Ainsi que cela le lui était demandé, la Cour va tout d’abord juger que la Convention de la Haye n’était pas applicable dans le cas présent, son critère d’application étant la vocation de l’enfant à être déplacé de son état d’origine vers l’état d’accueil, à savoir celui où les parents adoptifs l’accueilleront. La Cour va constater dans cette affaire que les parents étaient résidents depuis plusieurs années dans l’état d’origine de l’enfant et ont continué à y résider plusieurs années après l’adoption, avant d’être contraints à rentrer en France. Bien que la Convention de la Haye était ratifiée au moment de l’adoption tant par la France que par le pays étranger concerné, elle n’était donc pas applicable, l’enfant n’ayant a priori pas vocation à être déplacé, même s’il a finalement dû l’être, en cours de procédure.
Indépendamment des circonstances dans lesquelles l’enfant avait été confié aux parents adoptifs, que le Procureur jugeait critiquables, la Cour a estimé que cette contrariété potentielle à l’ordre public international devait « être mise en balance avec l’intérêt supérieur de l’enfant, lequel doit présider à toute décision le concernant ».
Ce respect concret de l’intérêt supérieur de l’enfant qui est trop souvent oublié en matière d’adoption internationale va ici conduire la Cour à constater que l’enfant vit depuis plusieurs années et pratiquement depuis sa naissance avec ses parents adoptifs, que l’adoption simple ne le privera pas de l’opportunité de connaître ses origines (ce qui était semble-t-il le plus important pour le Parquet concernant cet enfant).
La Cour faisait également un constat de bon sens : l’enfant était né de père inconnu et n’avait pas de filiation paternelle si bien qu’il ne pouvait pas être reproché à ses parents adoptifs de ne pas avoir cherché à obtenir le consentement d’un père qui ne l’était pas pour les autorités du pays concerné.

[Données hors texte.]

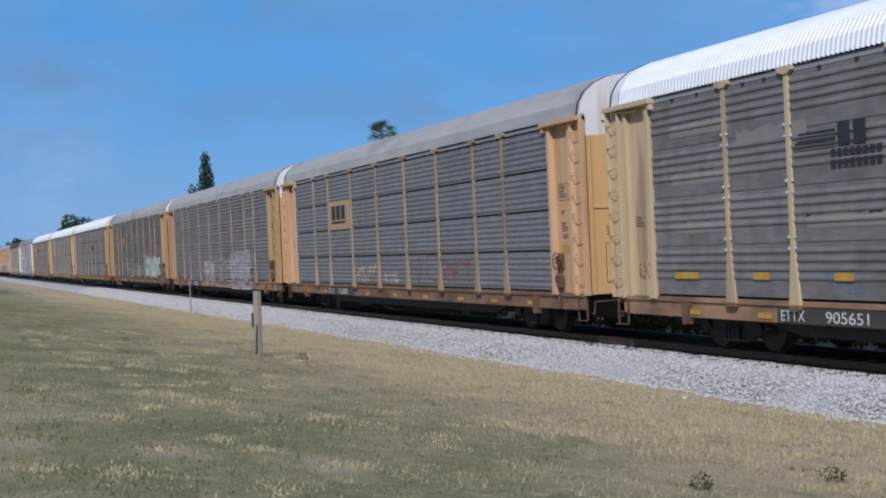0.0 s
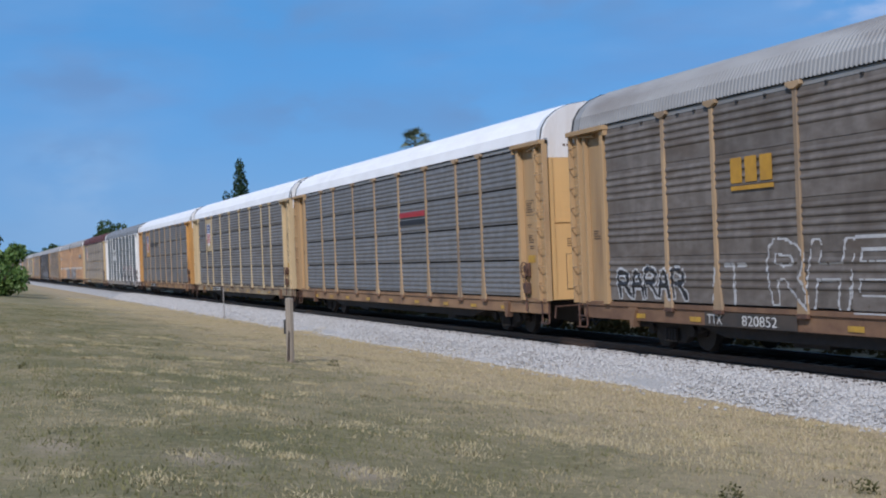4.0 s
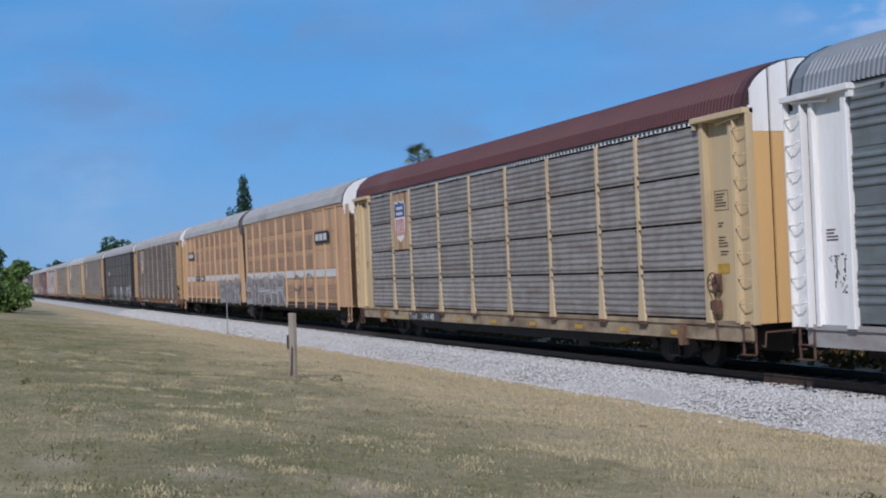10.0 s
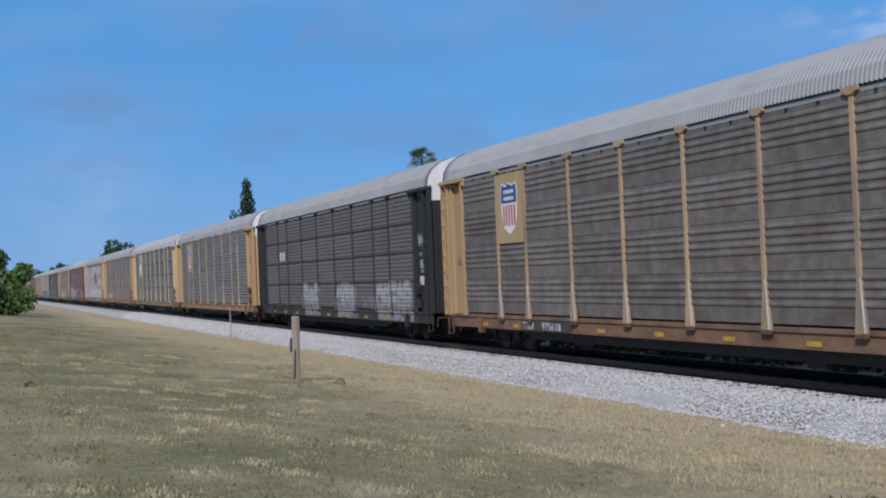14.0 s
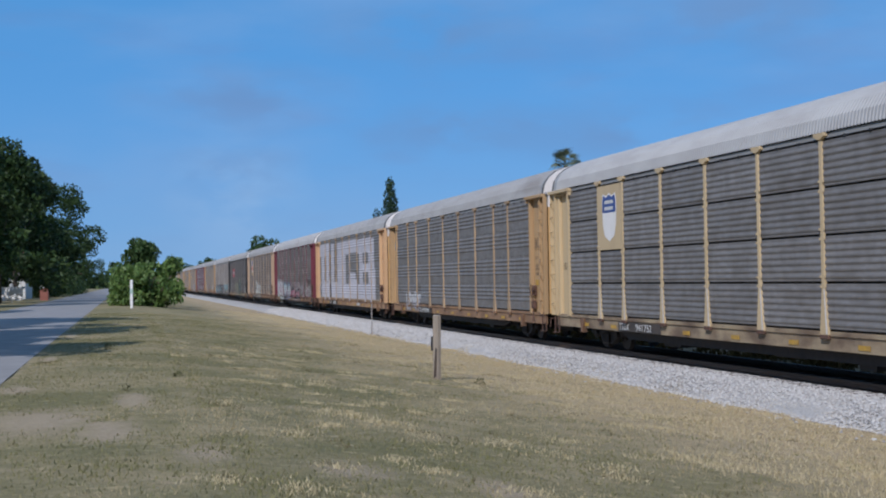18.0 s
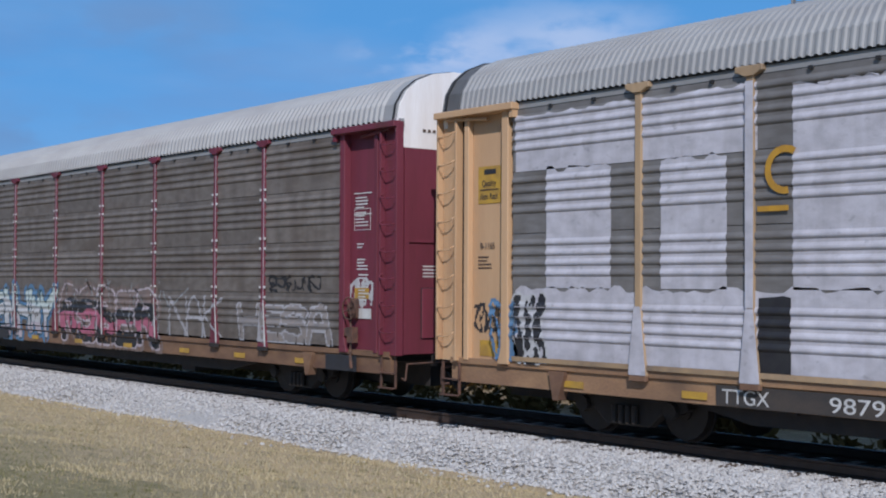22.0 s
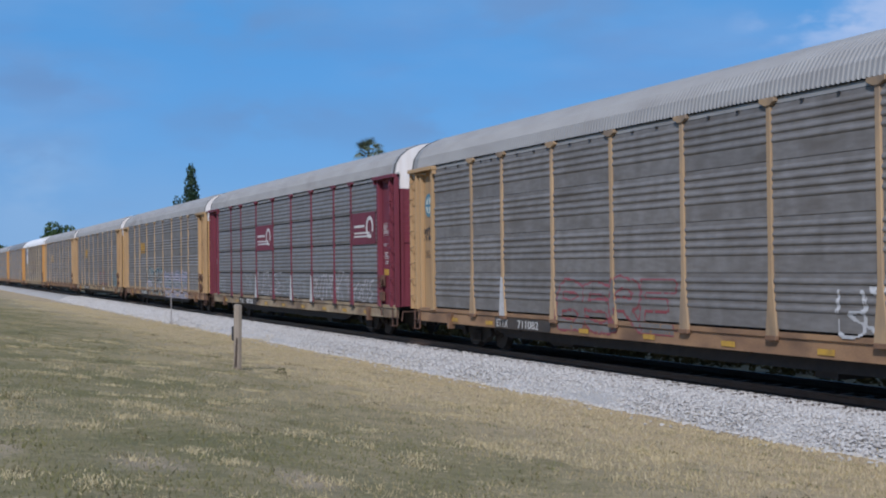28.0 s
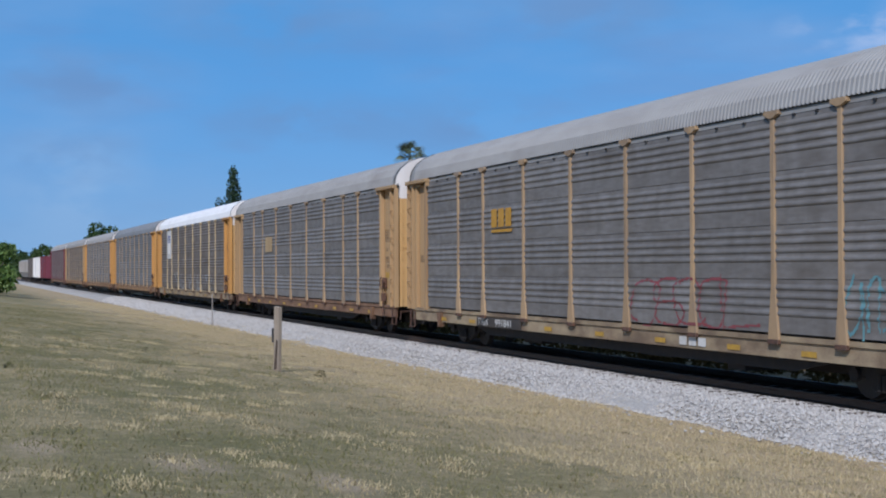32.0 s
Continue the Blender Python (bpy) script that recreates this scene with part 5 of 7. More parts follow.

C’était pourtant un des arguments phares du Parquet pour considérer que le consentement n’était pas régulier !
Conclusion
Cet arrêt illustre le travers fréquent du Parquet à vouloir substituer son appréciation à celle du juge étranger lorsqu’il s’agit d’apprécier la régularité d’une décision étrangère en France.
Les conditions de cette régularité ont pourtant été clairement et limitativement été énumérées par la Cour de cassation dans l’arrêt Cornelissen précité.
Or le praticien régulier de ces domaines du droit constate trop souvent la propension du Parquet et hélas parfois aussi des juridictions du siège à vouloir substituer leur appréciation à celle des juridictions étrangères, allant parfois jusqu’à leur reprocher de mal appliquer leur propre loi. Or un tel contrôle correspond à une révision au fond du jugement étranger, formellement prohibée par la Cour de cassation. Lorsqu’un magistrat français prétend exercer ce contrôle, il viole donc sa propre loi en voulant reprocher au juge étranger de ne pas appliquer la sienne !
La Cour d’appel de Rennes, dans un arrêt où l’application stricte de la loi rejoint le bon sens quant à l’appréciation de l’intérêt de l’enfant, fournit ainsi un utile rappel des règles applicables en matière de reconnaissance des décisions étrangères, qui, espérons-le, sera entendu à Nantes.